YOUR GOAL ▸
In the entries below, which lines run from the one containing "setattr(scene.view_settings, path, value)" to the one containing "scene.view_settings.keyframe_insert(path, frame=frame(t))"? Copy exactly those lines, ends included, and no others.

INPUT RECORDS ▸
= = = = = = =

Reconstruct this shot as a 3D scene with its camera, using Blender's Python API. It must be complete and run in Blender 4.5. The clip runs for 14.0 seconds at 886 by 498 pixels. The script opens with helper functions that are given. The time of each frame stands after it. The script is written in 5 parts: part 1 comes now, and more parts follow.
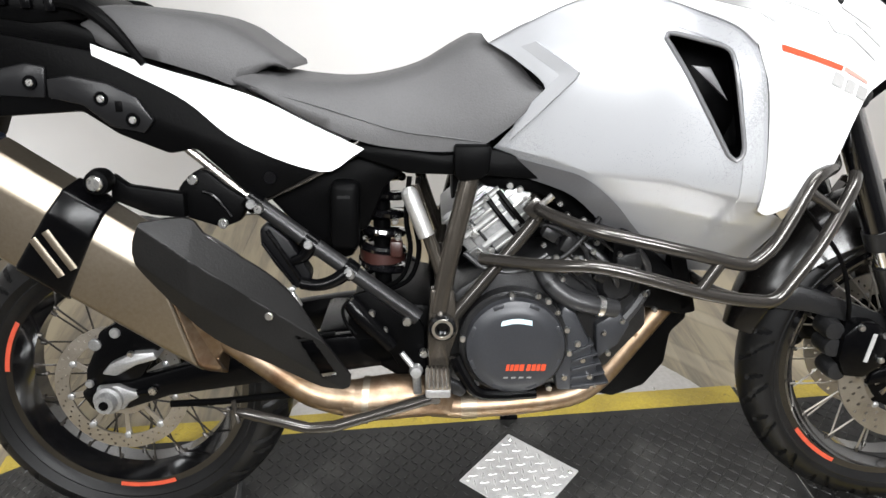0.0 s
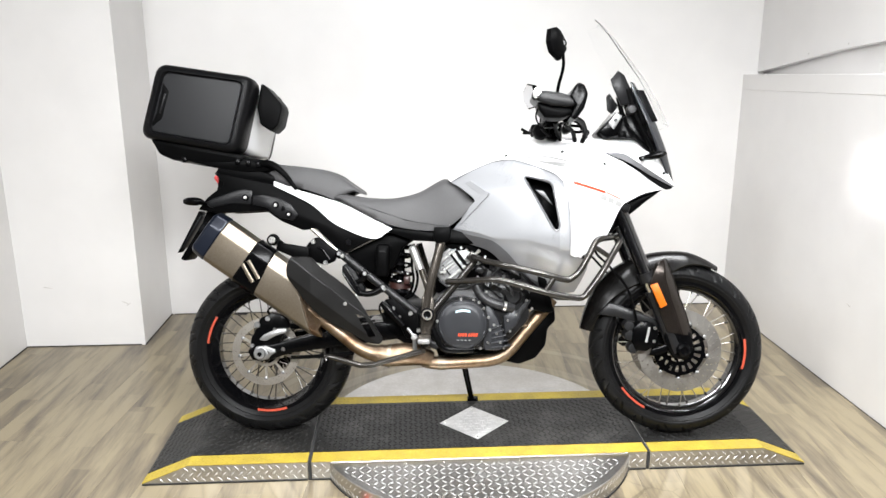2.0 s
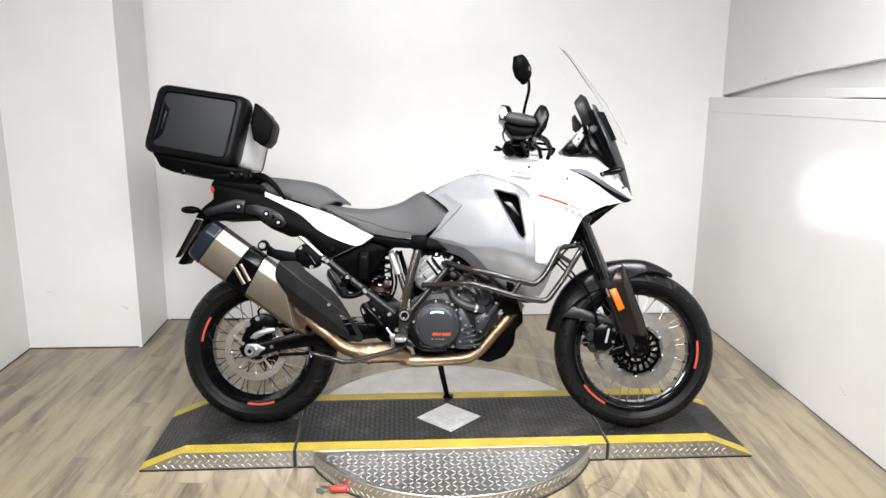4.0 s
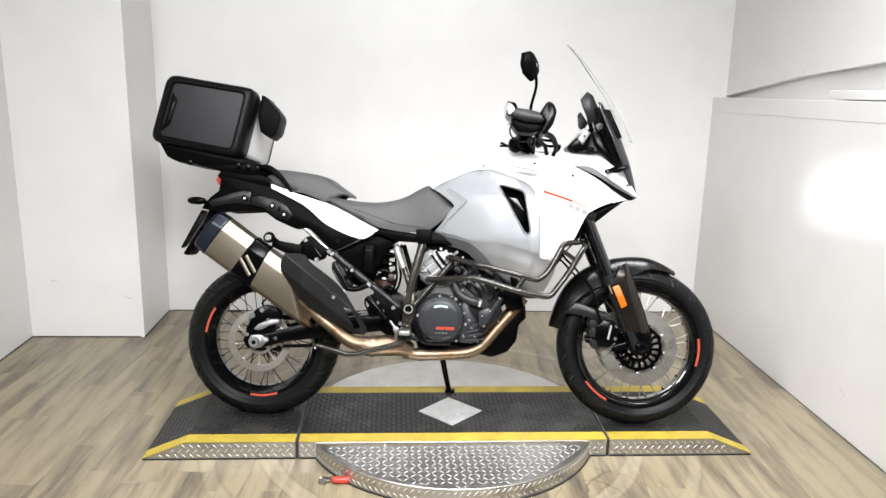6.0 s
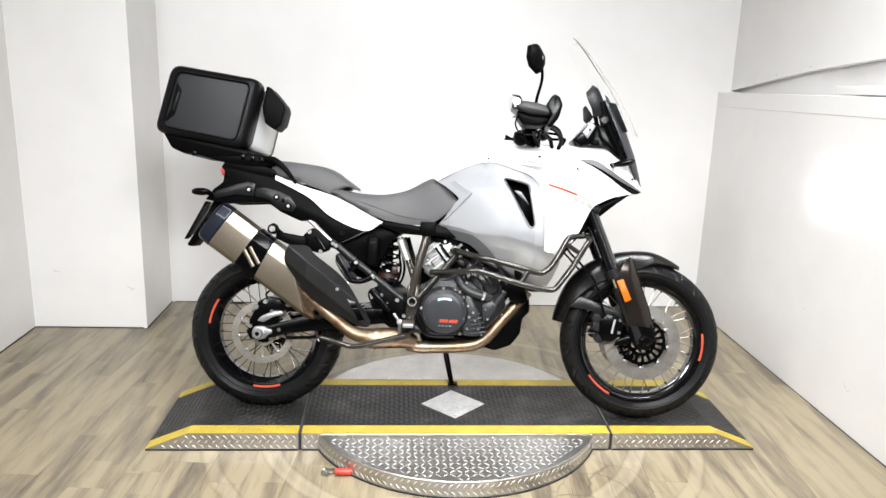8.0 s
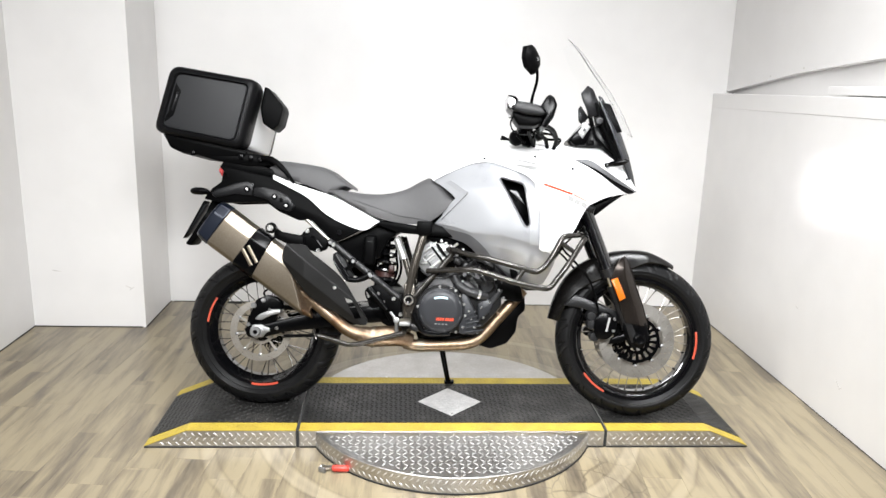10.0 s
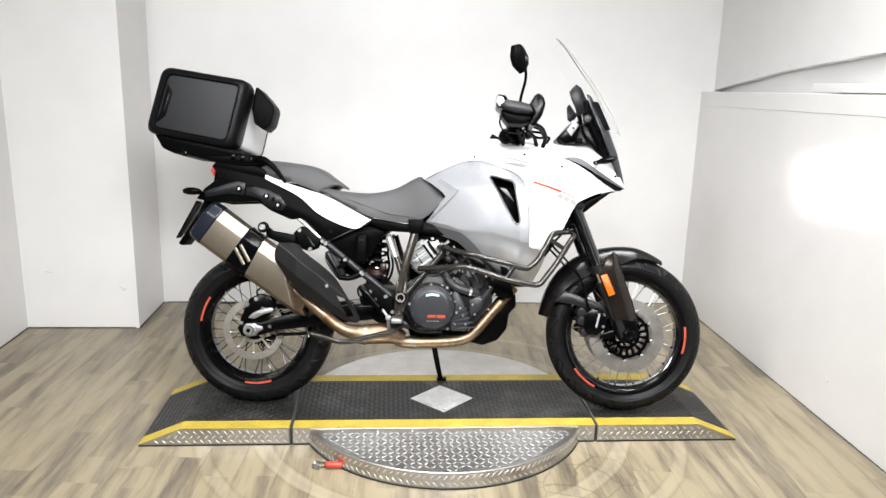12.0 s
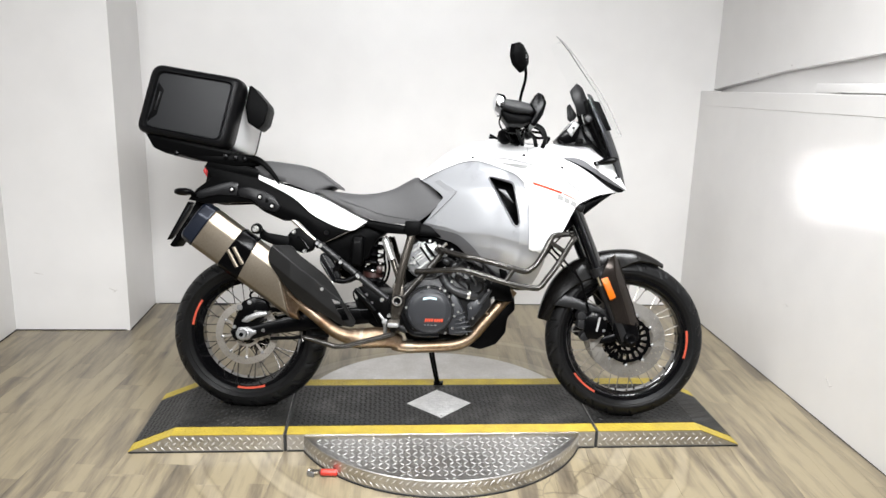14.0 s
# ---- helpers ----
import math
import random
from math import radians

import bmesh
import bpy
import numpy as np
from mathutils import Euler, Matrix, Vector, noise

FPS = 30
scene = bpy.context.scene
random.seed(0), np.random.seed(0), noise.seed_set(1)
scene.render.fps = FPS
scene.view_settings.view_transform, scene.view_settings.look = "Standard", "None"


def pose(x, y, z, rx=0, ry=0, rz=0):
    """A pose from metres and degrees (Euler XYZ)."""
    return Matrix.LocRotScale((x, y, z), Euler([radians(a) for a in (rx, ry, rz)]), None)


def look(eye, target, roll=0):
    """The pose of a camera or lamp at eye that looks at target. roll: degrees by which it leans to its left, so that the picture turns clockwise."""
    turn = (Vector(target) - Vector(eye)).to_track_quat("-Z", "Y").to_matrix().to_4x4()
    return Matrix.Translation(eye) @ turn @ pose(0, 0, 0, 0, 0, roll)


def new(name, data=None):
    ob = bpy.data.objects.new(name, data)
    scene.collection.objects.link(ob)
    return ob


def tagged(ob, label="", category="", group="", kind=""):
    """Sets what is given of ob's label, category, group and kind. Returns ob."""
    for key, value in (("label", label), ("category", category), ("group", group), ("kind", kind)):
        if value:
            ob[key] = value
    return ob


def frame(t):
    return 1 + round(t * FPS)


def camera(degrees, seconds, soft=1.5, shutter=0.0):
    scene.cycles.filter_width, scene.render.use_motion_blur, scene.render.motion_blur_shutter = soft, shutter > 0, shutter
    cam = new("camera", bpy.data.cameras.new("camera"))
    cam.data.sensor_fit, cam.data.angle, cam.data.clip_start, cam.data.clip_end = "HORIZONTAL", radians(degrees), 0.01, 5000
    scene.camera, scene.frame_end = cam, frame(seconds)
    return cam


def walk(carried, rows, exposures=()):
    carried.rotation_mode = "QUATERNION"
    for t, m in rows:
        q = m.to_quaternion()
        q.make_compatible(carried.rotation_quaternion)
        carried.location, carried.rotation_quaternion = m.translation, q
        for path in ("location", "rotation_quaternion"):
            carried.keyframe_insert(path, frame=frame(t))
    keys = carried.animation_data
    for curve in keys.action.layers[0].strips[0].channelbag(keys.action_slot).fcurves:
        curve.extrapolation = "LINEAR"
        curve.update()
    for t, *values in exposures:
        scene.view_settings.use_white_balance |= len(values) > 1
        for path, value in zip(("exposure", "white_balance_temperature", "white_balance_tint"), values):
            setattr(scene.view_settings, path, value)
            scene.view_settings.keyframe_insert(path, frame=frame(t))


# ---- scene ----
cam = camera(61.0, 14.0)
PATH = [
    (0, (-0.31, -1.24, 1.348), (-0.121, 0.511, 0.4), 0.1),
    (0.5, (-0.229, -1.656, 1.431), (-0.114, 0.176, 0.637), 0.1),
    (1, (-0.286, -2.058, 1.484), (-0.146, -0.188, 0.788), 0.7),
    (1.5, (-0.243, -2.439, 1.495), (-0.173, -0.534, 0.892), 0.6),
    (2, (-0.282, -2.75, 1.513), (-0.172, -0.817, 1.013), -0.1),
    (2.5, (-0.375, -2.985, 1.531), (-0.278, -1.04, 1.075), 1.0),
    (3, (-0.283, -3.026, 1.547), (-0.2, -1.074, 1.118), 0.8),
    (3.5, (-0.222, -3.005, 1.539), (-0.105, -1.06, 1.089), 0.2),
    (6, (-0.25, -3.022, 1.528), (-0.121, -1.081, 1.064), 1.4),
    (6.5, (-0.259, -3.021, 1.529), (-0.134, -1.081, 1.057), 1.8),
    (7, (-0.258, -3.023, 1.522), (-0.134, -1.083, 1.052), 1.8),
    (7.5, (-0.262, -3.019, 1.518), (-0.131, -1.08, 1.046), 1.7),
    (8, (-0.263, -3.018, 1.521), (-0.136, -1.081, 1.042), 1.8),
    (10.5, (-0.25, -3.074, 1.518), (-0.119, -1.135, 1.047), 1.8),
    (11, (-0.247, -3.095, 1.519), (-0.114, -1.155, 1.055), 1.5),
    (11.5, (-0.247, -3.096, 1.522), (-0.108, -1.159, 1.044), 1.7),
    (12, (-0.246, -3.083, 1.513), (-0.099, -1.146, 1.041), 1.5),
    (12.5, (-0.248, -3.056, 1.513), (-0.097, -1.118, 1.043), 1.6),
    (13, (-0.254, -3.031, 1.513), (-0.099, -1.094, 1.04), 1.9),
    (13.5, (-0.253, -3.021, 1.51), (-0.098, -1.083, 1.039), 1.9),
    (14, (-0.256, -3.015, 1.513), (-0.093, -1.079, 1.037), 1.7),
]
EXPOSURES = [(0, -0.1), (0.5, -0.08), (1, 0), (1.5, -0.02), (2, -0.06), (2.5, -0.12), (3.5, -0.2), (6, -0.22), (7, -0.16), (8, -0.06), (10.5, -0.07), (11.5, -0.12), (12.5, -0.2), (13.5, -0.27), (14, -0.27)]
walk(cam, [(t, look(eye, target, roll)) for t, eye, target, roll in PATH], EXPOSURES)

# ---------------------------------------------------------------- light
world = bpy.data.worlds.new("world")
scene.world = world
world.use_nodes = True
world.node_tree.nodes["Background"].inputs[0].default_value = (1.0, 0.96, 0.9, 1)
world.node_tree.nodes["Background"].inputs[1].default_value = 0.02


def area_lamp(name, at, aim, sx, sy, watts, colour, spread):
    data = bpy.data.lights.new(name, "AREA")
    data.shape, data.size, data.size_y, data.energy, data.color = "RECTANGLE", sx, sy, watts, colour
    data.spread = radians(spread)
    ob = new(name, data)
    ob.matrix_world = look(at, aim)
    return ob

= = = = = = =

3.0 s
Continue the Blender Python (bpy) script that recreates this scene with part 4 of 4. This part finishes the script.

= = = = = = =

FINAL ANSWER ▸
            setattr(scene.view_settings, path, value)
            scene.view_settings.keyframe_insert(path, frame=frame(t))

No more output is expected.